Friday, 27 January 2017

Towards a Single Market Act (2010)

On this blog, we traced Mario Monti’s new strategy for the Single Market and the European Parliament’s resolution on delivering a single market to consumers and citizens (here and here).

For the first semester of 2010 we still needed to check on the collective views from the EU member states, namely the conclusions of the Council of the European Union and the European Council:

Economic and Financial Affairs (Ecofin) 16 February 2010 (6477/10)

Competitiveness (Internal Market, Industry and Research) 1-2 March 2010 (6983/1/10 REV 1)

European Council 17 June 2010 (EUCO 13/1/10 REV 1)


COM(2010) 608 final/2

It came to pass in those days , when José Manuel Barroso was president of the European Commission and Michel Barnier was commissioner for the internal market,  that the EU Commission responded to the strategy, the resolution and the conclusions  by publishing a communication on 27 October 2010.

However, about two weeks later the English language version was replaced by a new and corrected text:

For a highly competitive social market economy
50 proposals for improving our work, business and exchanges with one another
Brussels, 11.11.2010 COM(2010) 608 final/2 (45 pages)   

The other language versions remain unaffected.
On page 2 we find a reminder that this is a text with relevance to the European Economic Area (EEA) and the Commission’s credo that during the past two decades, the creation of the single market and the opening of borders have been two of the main driving forces behind economic growth in Europe.


Consultation paper  

The European Commission presented this consultation paper (“Green Paper”) hoping that the relaunch of the single market would become the subject of a wide-ranging public debate for four months throughout Europe.

After this discussion, the Commission intended to invite the other institutions to give their formal agreement to the final version of the Act.

The Commission saw the future adoption of the Single Market Act as a dynamic way to commemorate the 20th anniversary of the single market at the end of 2012.

The Commission also recalled that the Single Market Act and the EU Citizenship Report 2010 were meant to complement each other (page 5), with the Citizenship Report dealing with non-economic rights (page 20).

The drawbacks of market fragmentation were among the problems the Commission underlined (page 6):

Businesses often cite the fragmentation of the single market as a handicap to their competitiveness and, indeed, the variety of different national regulations places a considerable burden on them, delaying investment, limiting economies of scale and synergies and raising barriers to market entry.

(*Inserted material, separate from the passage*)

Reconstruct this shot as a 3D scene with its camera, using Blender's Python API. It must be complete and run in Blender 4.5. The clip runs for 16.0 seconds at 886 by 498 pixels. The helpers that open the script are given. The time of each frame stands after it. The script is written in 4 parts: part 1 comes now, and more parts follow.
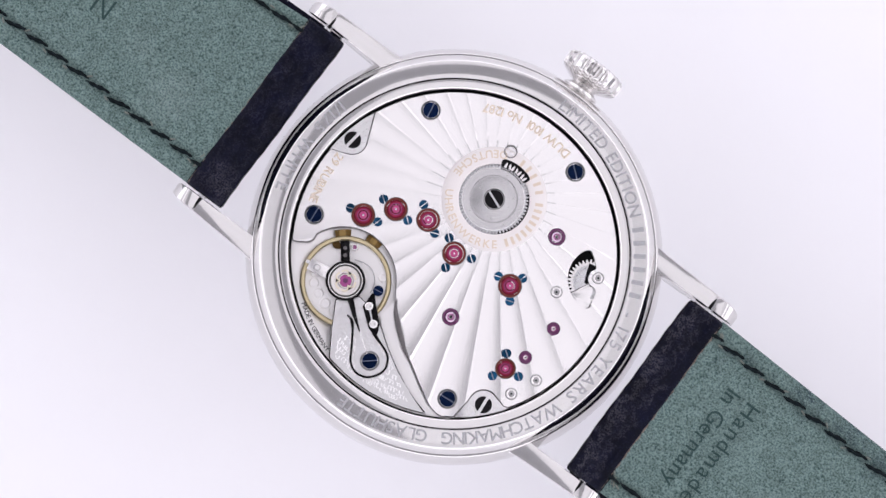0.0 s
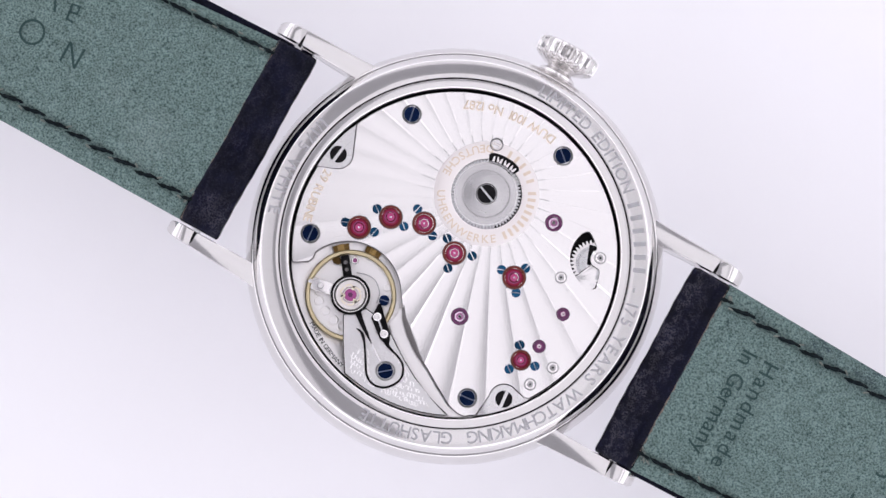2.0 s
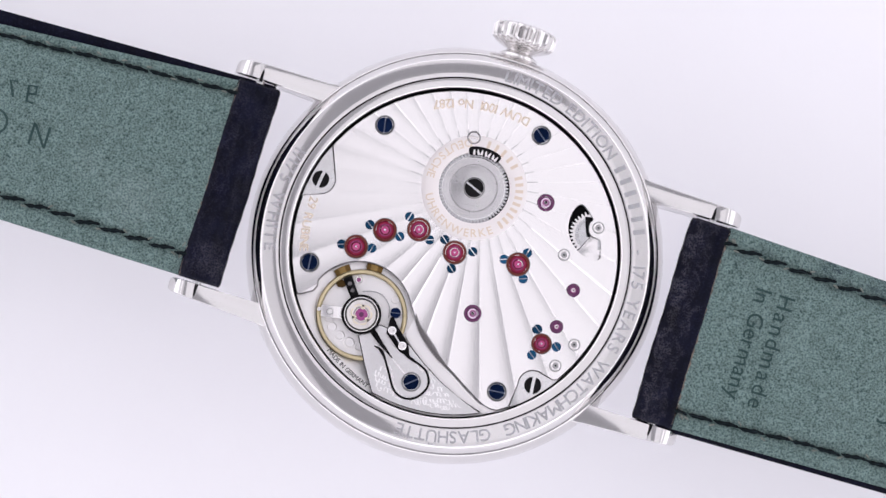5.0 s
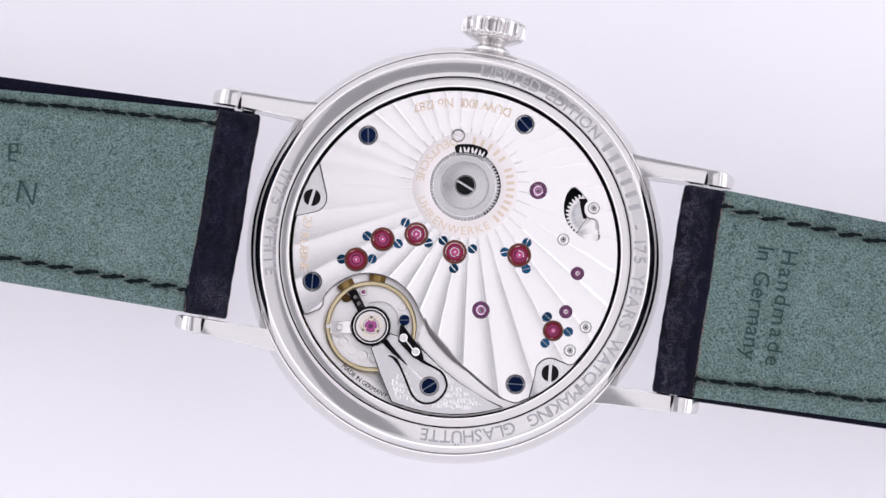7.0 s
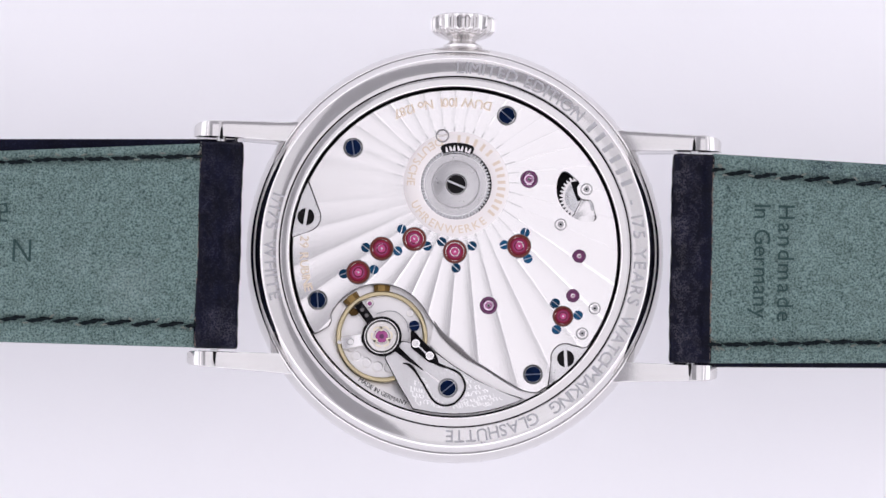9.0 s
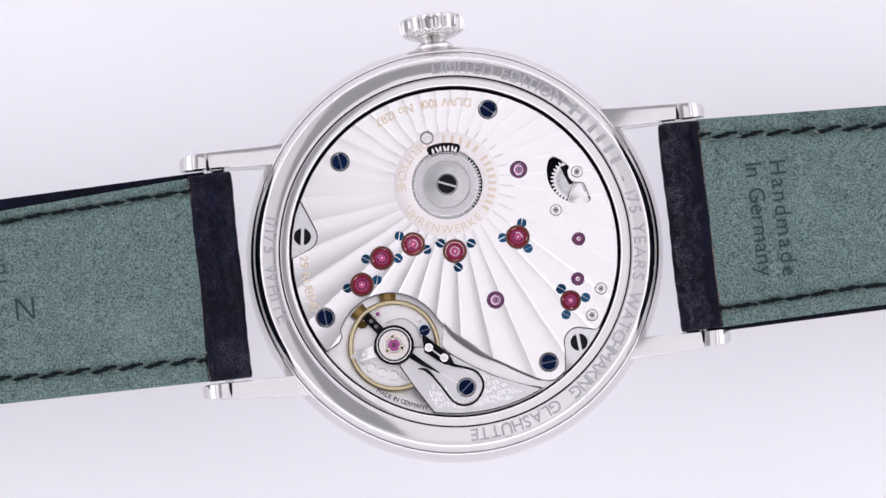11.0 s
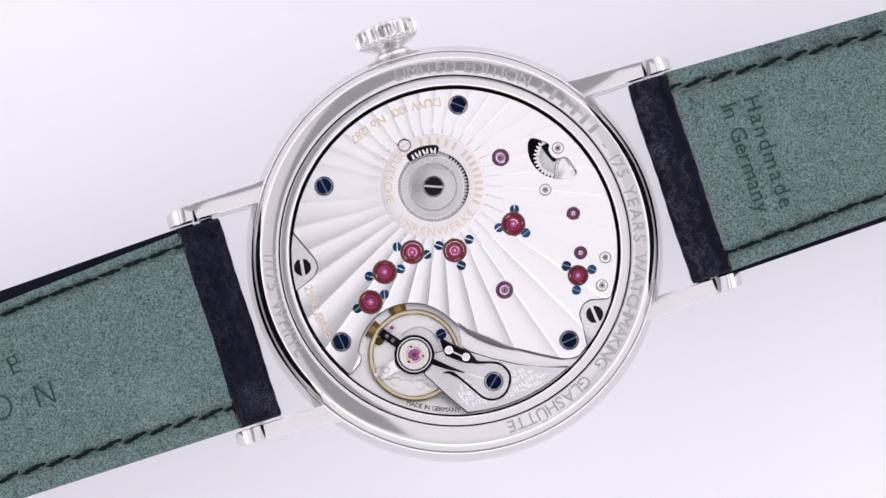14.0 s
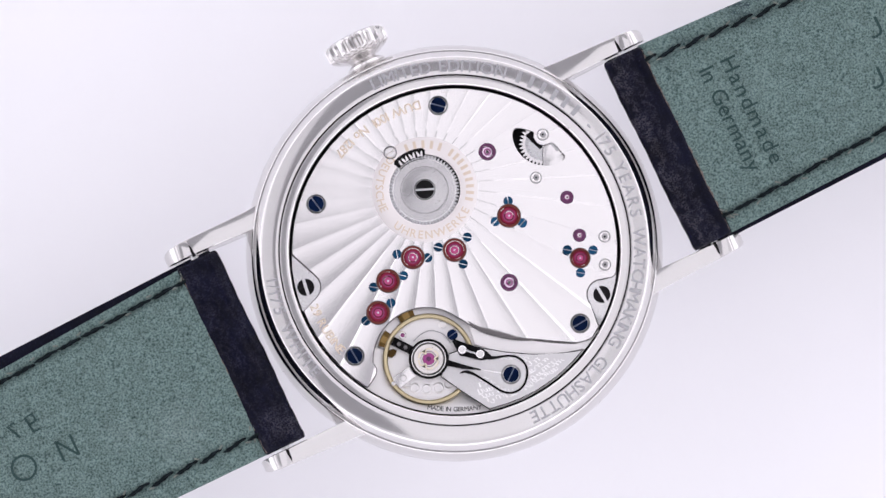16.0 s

It is therefore important for markets to be integrated and obstacles removed by precisely identifying the areas where a lack of coordination and harmonisation are hampering the proper functioning of the single market.


Fifty proposals!

Rereading the fifty proposals after all these years still makes me wonder if I see an emerging strategy or a mythological cornucopia. I still feel at a loss to present this loosely structured collection of good intentions, an inventory of actions for the internal market.

But reading continues to make sense as an immersion into the different aspects related to achieving a real single market in some distant future. If they keep going like this, a lot of patient grunt work is going to be needed from here to something close to eternity.
Eternal harmonisation or a real upgrade through unitary market rules of strategic importance, is the question that nags me.

With regard to the public consultation, the Commission asked for the contributions by 28 February 2011, in order to turn the 50 measures into a Single Market Act, comprising a definitive policy action plan for 2011-2012. (page 35). A second phase was promised for later (page 36).